→ **Exercise objective**
Among the lines of data below, reproduce only those from the one with "scene = bpy.context.scene" through the one with "for t, *values", exactly as they stand, both ends included.

# START OF Dataset excerpt

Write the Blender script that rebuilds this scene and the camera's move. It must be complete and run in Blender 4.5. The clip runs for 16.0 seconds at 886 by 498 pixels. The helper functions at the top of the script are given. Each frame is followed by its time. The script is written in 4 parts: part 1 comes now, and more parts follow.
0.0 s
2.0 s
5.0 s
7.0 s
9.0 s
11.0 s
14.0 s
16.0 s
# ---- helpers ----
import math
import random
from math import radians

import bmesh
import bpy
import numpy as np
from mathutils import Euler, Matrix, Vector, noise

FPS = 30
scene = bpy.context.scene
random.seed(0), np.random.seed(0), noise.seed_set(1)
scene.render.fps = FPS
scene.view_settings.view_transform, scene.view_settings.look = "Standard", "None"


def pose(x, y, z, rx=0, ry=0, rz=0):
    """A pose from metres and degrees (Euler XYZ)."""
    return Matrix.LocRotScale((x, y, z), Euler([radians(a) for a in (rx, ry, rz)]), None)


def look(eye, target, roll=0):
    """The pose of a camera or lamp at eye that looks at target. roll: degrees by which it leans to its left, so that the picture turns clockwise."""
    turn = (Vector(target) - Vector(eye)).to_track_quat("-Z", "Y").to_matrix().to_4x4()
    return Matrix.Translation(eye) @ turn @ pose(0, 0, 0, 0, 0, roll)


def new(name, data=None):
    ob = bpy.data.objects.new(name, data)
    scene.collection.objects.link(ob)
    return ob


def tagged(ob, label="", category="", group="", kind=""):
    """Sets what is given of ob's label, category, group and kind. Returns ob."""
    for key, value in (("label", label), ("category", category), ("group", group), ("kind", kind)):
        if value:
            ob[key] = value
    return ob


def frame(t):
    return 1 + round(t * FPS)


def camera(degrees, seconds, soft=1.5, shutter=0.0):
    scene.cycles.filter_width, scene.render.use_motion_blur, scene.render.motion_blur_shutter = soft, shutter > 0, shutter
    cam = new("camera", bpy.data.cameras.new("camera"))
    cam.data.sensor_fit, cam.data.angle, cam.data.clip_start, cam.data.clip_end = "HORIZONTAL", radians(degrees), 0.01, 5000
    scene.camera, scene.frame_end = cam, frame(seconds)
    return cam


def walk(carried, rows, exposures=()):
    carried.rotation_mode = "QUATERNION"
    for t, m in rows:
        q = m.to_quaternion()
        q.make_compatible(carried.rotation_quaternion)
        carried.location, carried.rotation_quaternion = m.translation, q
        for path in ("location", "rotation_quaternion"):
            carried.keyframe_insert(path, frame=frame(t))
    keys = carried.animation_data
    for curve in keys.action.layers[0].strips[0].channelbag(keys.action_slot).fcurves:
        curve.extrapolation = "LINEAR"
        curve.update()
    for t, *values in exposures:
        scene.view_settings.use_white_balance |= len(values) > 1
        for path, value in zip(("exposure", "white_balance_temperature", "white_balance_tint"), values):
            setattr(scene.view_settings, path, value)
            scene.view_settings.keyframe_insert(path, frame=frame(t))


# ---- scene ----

# END OF Dataset excerpt

→ **Task solution**
scene = bpy.context.scene
random.seed(0), np.random.seed(0), noise.seed_set(1)
scene.render.fps = FPS
scene.view_settings.view_transform, scene.view_settings.look = "Standard", "None"


def pose(x, y, z, rx=0, ry=0, rz=0):
    """A pose from metres and degrees (Euler XYZ)."""
    return Matrix.LocRotScale((x, y, z), Euler([radians(a) for a in (rx, ry, rz)]), None)


def look(eye, target, roll=0):
    """The pose of a camera or lamp at eye that looks at target. roll: degrees by which it leans to its left, so that the picture turns clockwise."""
    turn = (Vector(target) - Vector(eye)).to_track_quat("-Z", "Y").to_matrix().to_4x4()
    return Matrix.Translation(eye) @ turn @ pose(0, 0, 0, 0, 0, roll)


def new(name, data=None):
    ob = bpy.data.objects.new(name, data)
    scene.collection.objects.link(ob)
    return ob


def tagged(ob, label="", category="", group="", kind=""):
    """Sets what is given of ob's label, category, group and kind. Returns ob."""
    for key, value in (("label", label), ("category", category), ("group", group), ("kind", kind)):
        if value:
            ob[key] = value
    return ob


def frame(t):
    return 1 + round(t * FPS)


def camera(degrees, seconds, soft=1.5, shutter=0.0):
    scene.cycles.filter_width, scene.render.use_motion_blur, scene.render.motion_blur_shutter = soft, shutter > 0, shutter
    cam = new("camera", bpy.data.cameras.new("camera"))
    cam.data.sensor_fit, cam.data.angle, cam.data.clip_start, cam.data.clip_end = "HORIZONTAL", radians(degrees), 0.01, 5000
    scene.camera, scene.frame_end = cam, frame(seconds)
    return cam


def walk(carried, rows, exposures=()):
    carried.rotation_mode = "QUATERNION"
    for t, m in rows:
        q = m.to_quaternion()
        q.make_compatible(carried.rotation_quaternion)
        carried.location, carried.rotation_quaternion = m.translation, q
        for path in ("location", "rotation_quaternion"):
            carried.keyframe_insert(path, frame=frame(t))
    keys = carried.animation_data
    for curve in keys.action.layers[0].strips[0].channelbag(keys.action_slot).fcurves:
        curve.extrapolation = "LINEAR"
        curve.update()
    for t, *values in exposures:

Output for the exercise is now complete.